• Short exercise
From the entries below, count the lines with "that". Write only the count.

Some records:
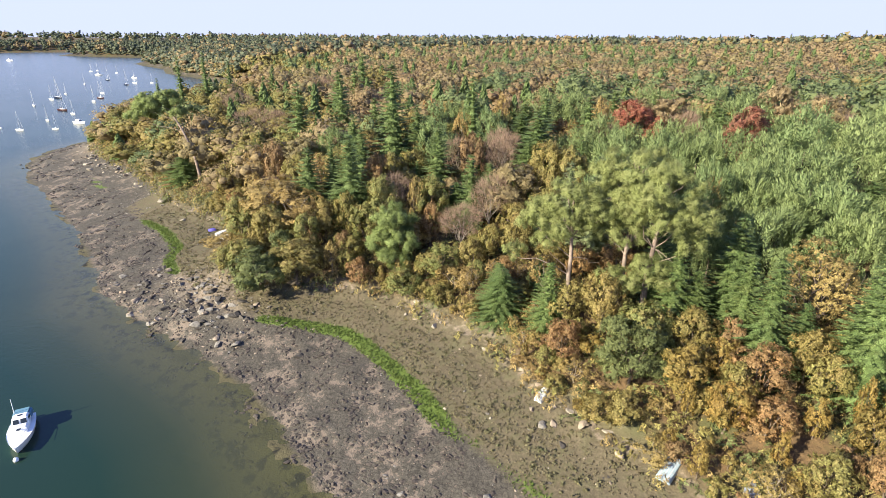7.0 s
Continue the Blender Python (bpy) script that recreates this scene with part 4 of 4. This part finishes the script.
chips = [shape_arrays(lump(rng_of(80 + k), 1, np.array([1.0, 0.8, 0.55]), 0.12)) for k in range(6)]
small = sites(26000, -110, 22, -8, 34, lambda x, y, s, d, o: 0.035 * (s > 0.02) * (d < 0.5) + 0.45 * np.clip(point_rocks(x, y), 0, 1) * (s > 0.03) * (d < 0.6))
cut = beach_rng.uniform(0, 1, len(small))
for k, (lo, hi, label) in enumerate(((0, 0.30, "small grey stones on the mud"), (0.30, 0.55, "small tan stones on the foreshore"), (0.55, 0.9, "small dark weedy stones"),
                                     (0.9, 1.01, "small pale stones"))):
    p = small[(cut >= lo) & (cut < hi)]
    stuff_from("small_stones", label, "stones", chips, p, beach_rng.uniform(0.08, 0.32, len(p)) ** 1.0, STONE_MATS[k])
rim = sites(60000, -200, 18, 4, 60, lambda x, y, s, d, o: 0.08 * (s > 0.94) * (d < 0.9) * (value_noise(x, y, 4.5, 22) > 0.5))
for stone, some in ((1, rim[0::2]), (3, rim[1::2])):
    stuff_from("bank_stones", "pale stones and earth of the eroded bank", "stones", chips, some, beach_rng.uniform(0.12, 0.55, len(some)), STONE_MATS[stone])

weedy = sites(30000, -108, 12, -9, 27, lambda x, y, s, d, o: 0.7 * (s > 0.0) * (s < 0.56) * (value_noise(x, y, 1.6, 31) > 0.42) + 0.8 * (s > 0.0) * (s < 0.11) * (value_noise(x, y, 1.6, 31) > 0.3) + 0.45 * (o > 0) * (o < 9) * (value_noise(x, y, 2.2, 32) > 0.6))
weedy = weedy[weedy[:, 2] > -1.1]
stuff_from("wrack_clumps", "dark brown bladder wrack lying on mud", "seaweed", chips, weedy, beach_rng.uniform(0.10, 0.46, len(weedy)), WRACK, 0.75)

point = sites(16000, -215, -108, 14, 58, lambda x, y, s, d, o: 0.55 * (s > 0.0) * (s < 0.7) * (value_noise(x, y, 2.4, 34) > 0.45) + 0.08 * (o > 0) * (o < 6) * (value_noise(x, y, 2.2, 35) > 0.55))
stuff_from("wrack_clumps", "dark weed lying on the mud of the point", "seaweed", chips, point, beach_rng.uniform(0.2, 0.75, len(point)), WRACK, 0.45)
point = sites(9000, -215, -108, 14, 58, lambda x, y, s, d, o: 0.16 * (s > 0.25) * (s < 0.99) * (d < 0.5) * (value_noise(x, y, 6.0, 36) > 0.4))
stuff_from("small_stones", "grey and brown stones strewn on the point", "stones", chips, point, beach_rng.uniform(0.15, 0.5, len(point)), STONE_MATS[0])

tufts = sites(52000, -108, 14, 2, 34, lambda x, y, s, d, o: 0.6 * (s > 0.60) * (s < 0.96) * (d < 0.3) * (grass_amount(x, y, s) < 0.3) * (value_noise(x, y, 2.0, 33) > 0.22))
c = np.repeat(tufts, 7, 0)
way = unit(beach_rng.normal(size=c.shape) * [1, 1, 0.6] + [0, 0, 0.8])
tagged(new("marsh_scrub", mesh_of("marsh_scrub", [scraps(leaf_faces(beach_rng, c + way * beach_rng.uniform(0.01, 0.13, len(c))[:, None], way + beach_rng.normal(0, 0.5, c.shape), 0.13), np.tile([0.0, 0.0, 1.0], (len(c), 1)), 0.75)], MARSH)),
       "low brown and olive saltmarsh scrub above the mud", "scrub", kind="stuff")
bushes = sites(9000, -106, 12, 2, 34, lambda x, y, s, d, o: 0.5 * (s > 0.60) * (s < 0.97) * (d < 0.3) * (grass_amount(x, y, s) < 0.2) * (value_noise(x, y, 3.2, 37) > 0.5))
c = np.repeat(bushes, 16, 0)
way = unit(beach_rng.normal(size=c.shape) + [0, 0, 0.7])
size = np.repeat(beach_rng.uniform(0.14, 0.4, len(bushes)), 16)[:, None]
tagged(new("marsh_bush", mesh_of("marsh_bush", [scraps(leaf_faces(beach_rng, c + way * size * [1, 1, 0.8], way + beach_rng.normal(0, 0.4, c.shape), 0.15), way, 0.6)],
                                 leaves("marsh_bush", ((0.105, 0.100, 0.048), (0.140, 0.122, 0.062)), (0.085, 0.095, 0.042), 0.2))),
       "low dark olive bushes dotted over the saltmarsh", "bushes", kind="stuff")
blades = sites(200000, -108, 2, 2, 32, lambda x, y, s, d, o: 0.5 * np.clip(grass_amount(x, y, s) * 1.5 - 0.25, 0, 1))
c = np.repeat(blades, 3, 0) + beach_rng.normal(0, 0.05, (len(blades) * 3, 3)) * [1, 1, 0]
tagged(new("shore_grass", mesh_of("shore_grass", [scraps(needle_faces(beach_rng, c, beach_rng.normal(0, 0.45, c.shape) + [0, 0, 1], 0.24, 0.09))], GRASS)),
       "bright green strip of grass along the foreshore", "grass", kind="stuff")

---

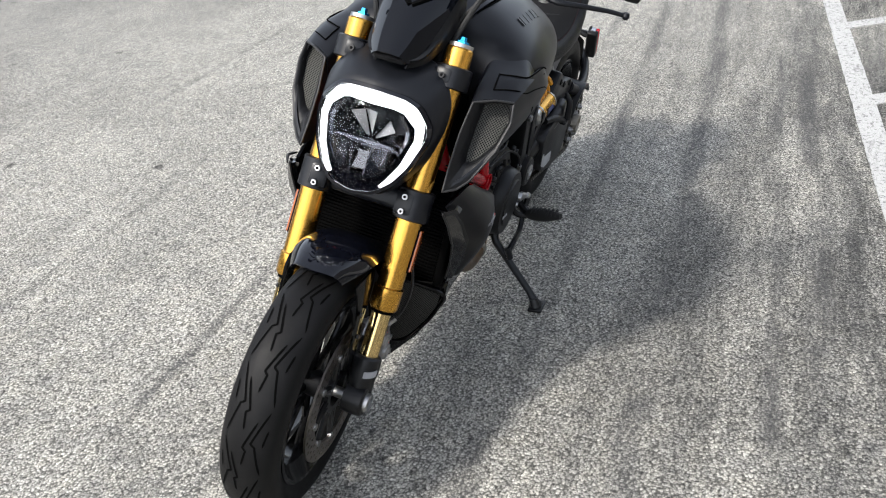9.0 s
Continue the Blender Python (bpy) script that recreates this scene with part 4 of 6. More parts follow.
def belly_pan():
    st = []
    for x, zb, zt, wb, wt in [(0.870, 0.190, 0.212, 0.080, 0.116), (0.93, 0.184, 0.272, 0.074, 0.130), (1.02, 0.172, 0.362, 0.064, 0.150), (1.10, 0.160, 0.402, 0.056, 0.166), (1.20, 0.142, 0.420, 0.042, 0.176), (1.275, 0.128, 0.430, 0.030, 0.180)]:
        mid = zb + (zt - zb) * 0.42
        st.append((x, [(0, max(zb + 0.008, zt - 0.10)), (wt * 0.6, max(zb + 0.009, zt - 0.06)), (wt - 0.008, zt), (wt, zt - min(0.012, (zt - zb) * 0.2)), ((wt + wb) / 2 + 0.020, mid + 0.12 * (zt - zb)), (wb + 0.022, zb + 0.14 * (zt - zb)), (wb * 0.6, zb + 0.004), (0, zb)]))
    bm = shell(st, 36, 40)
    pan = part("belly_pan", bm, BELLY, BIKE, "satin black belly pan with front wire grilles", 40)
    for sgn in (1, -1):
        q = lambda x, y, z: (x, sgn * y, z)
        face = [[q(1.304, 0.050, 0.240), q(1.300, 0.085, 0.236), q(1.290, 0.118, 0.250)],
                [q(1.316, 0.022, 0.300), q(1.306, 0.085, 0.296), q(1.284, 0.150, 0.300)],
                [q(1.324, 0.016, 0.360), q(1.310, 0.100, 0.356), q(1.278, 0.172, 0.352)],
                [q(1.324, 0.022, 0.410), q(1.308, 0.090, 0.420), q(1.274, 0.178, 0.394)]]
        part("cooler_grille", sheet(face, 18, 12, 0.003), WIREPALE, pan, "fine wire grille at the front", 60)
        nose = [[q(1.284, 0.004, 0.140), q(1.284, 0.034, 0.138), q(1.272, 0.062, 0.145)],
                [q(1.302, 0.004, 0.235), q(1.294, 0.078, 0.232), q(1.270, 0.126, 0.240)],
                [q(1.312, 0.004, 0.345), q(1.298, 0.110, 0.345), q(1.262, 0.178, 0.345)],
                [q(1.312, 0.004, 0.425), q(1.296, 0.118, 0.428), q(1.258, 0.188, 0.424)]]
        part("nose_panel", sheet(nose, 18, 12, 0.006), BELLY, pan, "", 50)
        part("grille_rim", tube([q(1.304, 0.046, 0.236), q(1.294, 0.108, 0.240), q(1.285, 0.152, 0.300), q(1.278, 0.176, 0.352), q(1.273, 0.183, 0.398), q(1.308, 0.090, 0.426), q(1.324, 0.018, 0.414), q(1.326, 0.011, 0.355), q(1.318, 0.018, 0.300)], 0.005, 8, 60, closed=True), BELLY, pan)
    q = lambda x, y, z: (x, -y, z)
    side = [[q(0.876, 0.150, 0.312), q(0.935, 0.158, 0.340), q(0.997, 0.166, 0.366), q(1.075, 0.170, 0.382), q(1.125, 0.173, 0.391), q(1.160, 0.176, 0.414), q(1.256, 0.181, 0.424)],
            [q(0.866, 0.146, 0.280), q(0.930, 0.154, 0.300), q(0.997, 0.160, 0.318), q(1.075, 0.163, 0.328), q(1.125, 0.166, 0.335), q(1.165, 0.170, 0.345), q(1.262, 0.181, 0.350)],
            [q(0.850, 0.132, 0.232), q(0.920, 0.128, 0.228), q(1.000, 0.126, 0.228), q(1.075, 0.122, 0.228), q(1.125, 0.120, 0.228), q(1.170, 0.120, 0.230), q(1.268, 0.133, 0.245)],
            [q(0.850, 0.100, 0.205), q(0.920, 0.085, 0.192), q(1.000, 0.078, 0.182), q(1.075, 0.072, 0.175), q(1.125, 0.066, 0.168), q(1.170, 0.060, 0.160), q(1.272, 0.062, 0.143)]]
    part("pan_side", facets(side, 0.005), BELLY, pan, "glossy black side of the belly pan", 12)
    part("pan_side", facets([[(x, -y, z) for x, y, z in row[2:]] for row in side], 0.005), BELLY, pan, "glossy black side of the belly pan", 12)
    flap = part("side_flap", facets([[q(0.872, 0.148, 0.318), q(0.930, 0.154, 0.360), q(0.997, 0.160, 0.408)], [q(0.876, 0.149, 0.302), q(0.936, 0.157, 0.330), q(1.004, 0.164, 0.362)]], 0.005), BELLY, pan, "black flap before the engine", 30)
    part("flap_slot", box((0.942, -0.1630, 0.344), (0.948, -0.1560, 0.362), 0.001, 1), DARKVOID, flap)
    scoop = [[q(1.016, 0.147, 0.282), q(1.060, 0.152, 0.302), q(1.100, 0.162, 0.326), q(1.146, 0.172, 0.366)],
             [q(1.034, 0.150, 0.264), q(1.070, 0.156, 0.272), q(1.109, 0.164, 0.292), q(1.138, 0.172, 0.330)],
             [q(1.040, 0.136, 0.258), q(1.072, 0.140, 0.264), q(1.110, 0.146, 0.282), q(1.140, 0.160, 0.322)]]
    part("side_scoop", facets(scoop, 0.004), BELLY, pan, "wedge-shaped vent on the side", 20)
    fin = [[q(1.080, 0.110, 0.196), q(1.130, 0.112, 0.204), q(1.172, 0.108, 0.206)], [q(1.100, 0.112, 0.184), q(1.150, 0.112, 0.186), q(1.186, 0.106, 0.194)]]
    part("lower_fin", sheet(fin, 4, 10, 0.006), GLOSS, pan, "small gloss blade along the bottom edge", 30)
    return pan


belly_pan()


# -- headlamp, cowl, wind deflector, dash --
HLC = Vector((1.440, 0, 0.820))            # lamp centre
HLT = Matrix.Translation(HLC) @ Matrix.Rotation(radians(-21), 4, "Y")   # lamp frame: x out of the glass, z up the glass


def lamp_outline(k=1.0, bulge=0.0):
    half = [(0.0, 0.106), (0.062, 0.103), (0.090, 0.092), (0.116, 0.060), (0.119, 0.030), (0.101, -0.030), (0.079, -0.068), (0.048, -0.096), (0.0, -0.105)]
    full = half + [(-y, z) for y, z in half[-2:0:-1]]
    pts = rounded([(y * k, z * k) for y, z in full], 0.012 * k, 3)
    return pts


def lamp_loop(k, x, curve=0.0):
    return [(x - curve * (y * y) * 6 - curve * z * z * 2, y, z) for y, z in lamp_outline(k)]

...

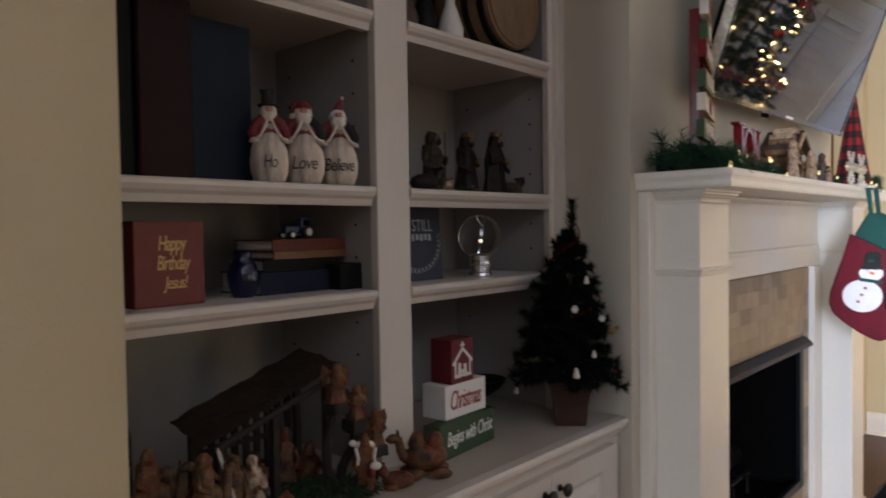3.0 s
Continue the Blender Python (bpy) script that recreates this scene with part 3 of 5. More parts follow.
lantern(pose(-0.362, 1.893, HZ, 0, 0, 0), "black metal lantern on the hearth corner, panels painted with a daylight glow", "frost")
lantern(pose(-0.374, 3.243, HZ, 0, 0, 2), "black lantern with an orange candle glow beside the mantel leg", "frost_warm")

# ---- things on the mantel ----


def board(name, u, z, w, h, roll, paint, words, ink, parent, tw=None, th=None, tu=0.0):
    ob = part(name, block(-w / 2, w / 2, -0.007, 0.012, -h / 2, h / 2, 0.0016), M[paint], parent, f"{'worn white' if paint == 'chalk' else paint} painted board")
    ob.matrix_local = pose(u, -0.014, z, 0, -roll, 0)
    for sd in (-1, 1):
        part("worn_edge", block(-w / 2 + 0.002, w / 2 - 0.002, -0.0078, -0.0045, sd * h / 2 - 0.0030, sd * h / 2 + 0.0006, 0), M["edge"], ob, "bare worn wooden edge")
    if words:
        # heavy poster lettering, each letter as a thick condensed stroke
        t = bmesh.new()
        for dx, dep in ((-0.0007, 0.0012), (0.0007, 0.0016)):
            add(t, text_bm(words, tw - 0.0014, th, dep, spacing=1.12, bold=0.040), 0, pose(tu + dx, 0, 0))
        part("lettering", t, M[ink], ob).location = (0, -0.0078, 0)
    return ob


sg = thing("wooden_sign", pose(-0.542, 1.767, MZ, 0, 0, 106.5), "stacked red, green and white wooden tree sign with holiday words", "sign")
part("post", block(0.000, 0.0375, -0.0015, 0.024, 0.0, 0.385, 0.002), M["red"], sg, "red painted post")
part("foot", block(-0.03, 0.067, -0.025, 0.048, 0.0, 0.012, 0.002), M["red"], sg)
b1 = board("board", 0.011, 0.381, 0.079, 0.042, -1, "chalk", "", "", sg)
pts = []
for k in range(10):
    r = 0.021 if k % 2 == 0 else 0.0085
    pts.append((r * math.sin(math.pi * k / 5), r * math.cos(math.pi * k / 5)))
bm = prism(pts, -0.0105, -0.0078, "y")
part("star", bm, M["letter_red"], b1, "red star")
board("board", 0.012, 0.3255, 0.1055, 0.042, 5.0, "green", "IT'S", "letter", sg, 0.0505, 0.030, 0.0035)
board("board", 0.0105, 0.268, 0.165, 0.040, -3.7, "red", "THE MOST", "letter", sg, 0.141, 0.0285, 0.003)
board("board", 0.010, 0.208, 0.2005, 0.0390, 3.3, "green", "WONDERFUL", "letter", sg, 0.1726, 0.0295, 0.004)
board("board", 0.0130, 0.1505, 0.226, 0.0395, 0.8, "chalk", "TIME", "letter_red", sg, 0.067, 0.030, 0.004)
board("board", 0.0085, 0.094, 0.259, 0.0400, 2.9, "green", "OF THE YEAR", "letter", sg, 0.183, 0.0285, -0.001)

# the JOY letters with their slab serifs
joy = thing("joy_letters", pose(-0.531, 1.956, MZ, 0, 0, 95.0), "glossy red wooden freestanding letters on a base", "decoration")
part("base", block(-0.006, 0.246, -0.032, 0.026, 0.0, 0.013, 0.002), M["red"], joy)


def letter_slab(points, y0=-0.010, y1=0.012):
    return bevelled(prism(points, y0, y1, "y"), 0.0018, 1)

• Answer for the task
3